PS7

Instructions

Create a new markdown document where you will answer all questions. Submit (1) your code as an .Rmd file, and (2) a rendered html file including only what you wish to present, to the Problem Set 7 assignment under the Assignments tab in Canvas. The problem set is due Friday, 21 March, by 10:00 EST. Name your files lastname_ps07 (.html and .Rmd).

All submitted work must be your own.

Data for Problem 1

You will use the data file chile.csv. These are data on citizen characteristics and public opinion in Chile in 1988. The variables of interest are as follows:

  • age: age, in years
  • population: population size of respondent’s community
  • statusquo: higher values = more support for the status quo, standardized to have mean zero and standard deviation of one
  • income: monthly income, in pesos
  • education: 3 levels: primary only (P), post-secondary (PS), secondary (S)
  • sex: factor variable with two levels, female (0) and male (1)
  1. Load the data and save it in an object named chile
  2. Create a new variable, income_1000, that measures income in thousands of pesos
  3. Create a new variable, educ_num, that is numeric, with increasing values representing increasing amounts of education (use values 0, 1, and 2)
  4. Create a new variable, pop_1000, that measures population in thousands of people

Problem 1

\[ \text{statusquo}_i = \beta_0 + \beta_1\text{age}_i + \beta_2\text{sex}_i + \beta_3\text{income_1000}_i + \beta_4\text{educ_num}_i + \\ \beta_5\text{population_1000}_i + \beta_6(\text{income_1000}_i)(\text{educ_num}_i) + u_i \]

  1. Estimate the model above using lm, store it in object m1, and report your OLS regression results in a professional looking table.

  2. What is the p-value for the estimate for \(\beta_6\) and what does it tell you about its associated null hypothesis test? Write a sentence that interprets this test substantively. Be specific with respect to the variables involved: what does this null test mean for the variables and their relationships to the DV?

  3. Write (using Latex) the equation for the conditional marginal effect of education on support for the status quo.

  4. Use this formula to calculate the set of conditional marginal effects across the range of values of income in these data (income from min to max). Plot these conditional marginal effects in a professional-looking figure.

  5. Use the analytic formula for the standard error of the conditional marginal effect to calculate 95% confidence bounds by hand for the estimates you calculated in part c., and add these to your plot. (show using echo=T)

  6. Write a substantive interpretation of the plot. What does the data tell you about the effect of education and how it is conditioned by income?

  7. Use the marginaleffects package to check your work for c. and d. Make sure you get the same result by hand and using marginaleffects.

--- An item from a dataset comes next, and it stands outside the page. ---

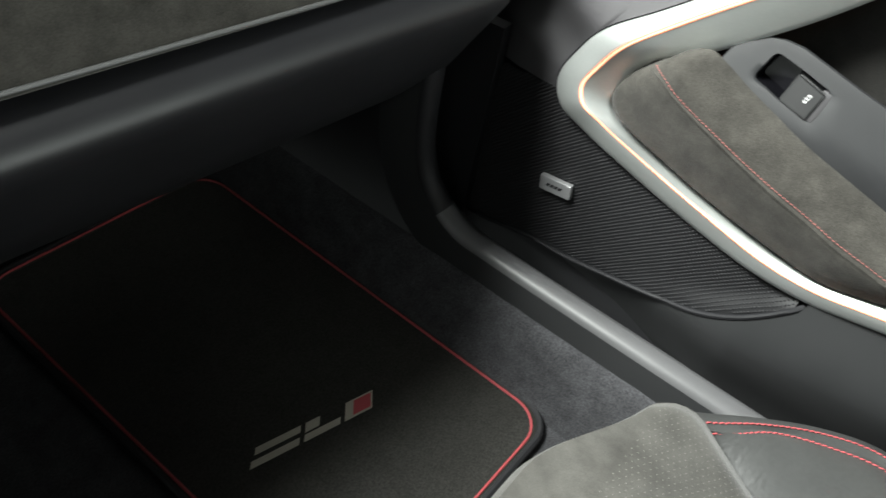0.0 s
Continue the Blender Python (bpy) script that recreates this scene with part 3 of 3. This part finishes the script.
badge_y = lambda x, z: grille_y(x, z) - 0.0036
corner = [(0.0000, -0.0015), (0.0480, 0.0100), (0.0515, -0.0095), (0.0035, -0.0215)]
q = []
for i in range(4):
    a_, b_, c_ = Vector(corner[i - 1]), Vector(corner[i]), Vector(corner[(i + 1) % 4])
    for t in (0.0, 0.5, 1.0):
        d1 = b_ + (a_ - b_).normalized() * 0.0022
        d2 = b_ + (c_ - b_).normalized() * 0.0022
        m_ = d1.lerp(d2, 0.5).lerp(b_, 0.5)
        q.append(tuple(d1 if t == 0 else m_ if t == 0.5 else d2))
badge = part("badge", pad_plate(q, badge_y, 0.0035, 0.0012), M_BADGE, grille, "brushed aluminium maker's badge")
for x0, w in ((0.0125, 0.0050), (0.0186, 0.0050), (0.0247, 0.0050), (0.0308, 0.0050)):
    z0 = -0.0082 + 0.24 * (x0 - 0.0125) * 0.98
    q = [(x0 - 0.0008, z0 - 0.0030), (x0 + w - 0.0008, z0 - 0.0018), (x0 + w + 0.0018, z0 + 0.0036), (x0 + 0.0018, z0 + 0.0024)]
    part("badge_mark", skin([lift(q, badge_y, -0.003), lift(q, badge_y, -0.0038)], closed=True, caps=True), M_BLACK, badge, smooth=False)

# ---------------------------------------------------------------- door: lower panel with the map pocket
POCKET = [(0.530, 0.1235), (0.599, 0.098), (0.650, 0.080), (0.685, 0.079), (0.782, 0.098), (1.0, 0.14)]
pk = rail([(x, 0, z) for x, z in POCKET], 10)


def crease(x):
    return -0.052 + 0.20 * (x - 0.255)


def lower_y(x, z):
    base = -0.15 * min(x, 0.3) - 0.06 * max(x - 0.3, 0) if x > 0 else -0.06 * x
    k = z - crease(x)
    bulge = 0.020 * smooth01((x - 0.12) / 0.2)
    soft = 0.5 * (math.sqrt(k * k + 0.0009) - k)
    return base + 0.004 - bulge * (1 - smooth01(k / 0.14)) + 0.48 * (soft - 0.004)


def pocket_top(x):
    return 1.0 if x < 0.53 else along(pk, x)


rows = []
arm = [p for p in o_r if p.x > 0.3 and p.z < 0.25]
xs = [-0.35 + 1.35 * j / 220 for j in range(221)]
for x in xs:
    hi = min(pocket_top(x), along(arm, x) + 0.006)
    lo = -0.20
    if x < 0.345:
        hi = along(gb, x) + 0.001
    cr = min(crease(x), hi - 0.002)
    levels = [lo + (cr - lo) * j / 24 for j in range(24)] + [cr + (hi - cr) * j / 36 for j in range(37)]
    rows.append([Vector((x, lower_y(x, z), z)) for z in levels])
part("lower_panel", skin(rows), M_LOWER, door, "dark grey plastic lower door panel")
rim = [Vector((p.x, min(grille_y(p.x, 0) - 0.001, lower_y(p.x, p.z) + 0.001), p.z)) for p in gb] + [Vector((0.346, -0.046, 0.055))]
part("grille_rim", tube(rim, 0.0034, 8), M_KNEE, grille)
part("pocket_lip", tube([Vector((p.x, lower_y(p.x, p.z) + 0.003, p.z)) for p in pk], 0.004, 8), M_LOWER, door)
rows = [[Vector((x, y, z)) for x in (0.45, 0.6, 0.8, 1.0)] for y, z in ((-0.02, 0.17), (0.02, 0.12), (0.02, 0.03), (-0.02, 0.0))]
part("door_pocket", skin(rows), M_BLACK, door, "black map pocket in the door")
# backing that closes the door body behind all panels
bm = bmesh.new()
bmesh.ops.create_cube(bm, size=1, matrix=Matrix.Translation((0.3, 0.125, 0.045)) @ Matrix.Diagonal((1.5, 0.05, 0.89, 1)))
bmesh.ops.bevel(bm, geom=bm.edges[:], offset=0.01, segments=2, affect="EDGES")
part("door_shell", bm, M_BLACK, door)

# ---------------------------------------------------------------- dashboard
dash = thing("dashboard", (-0.35, -0.7, 0.0), "black dashboard covered in charcoal suede with red stitching", "dashboard")


def edge_x(y):
    return -0.097 + 0.106 * (y + 0.04)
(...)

  8. By hand, calculate bootstrapped standard errors for the coefficients on the two constituent terms of the interaction and for the interaction term itself. Calculate 95% confidence intervals for each using the percentile method.

  9. Do the same thing as in h., but using the marginaleffects package function inferences() and the bootstrap options therein.

  10. Now use the boot package to calculate 95% confidence intervals for \(\hat{\beta_3}\) using the accelerated bias-corrected approach (bca).

Data for Problem 2

We will use the following variables in the dataset contribupdate.csv:

  • age: Age (years)
  • female: 1=female, 0=male
  • faminc: Household income (in $1,000 U.S. dollars);
  • given: Campaign contributions over the past year (in U.S. dollars).
  1. Load the data and name it contrib.
  2. Create two new variables that are the natural log transform of faminc and given, and name them ln_faminc and ln_given, respectively.

Problem 2

\[ \ln(\text{given}_i) = \beta_0 + \beta_1 \text{age}_i + \beta_2 \text{female}_i + \beta_3 \ln(\text{faminc}_i) + u_i \]

  1. Estimate the model above using lm and store it in the object m2.

  2. Calculate the following quantities by hand (show using echo=T):

    • The predicted percent change in given for a 10-year increase in age
    • The difference in the expected values of given for females versus males, holding age and faminc at their respective means.
    • The average marginal effect of faminc on given.
  3. Use simulation (use sim function in arm package) to get 95% confidence bounds for each of the quantities you calculated in part b. (show using echo=T)

  4. Write a short substantive interpretation of the results for each of these quantities and their respective confidence intervals.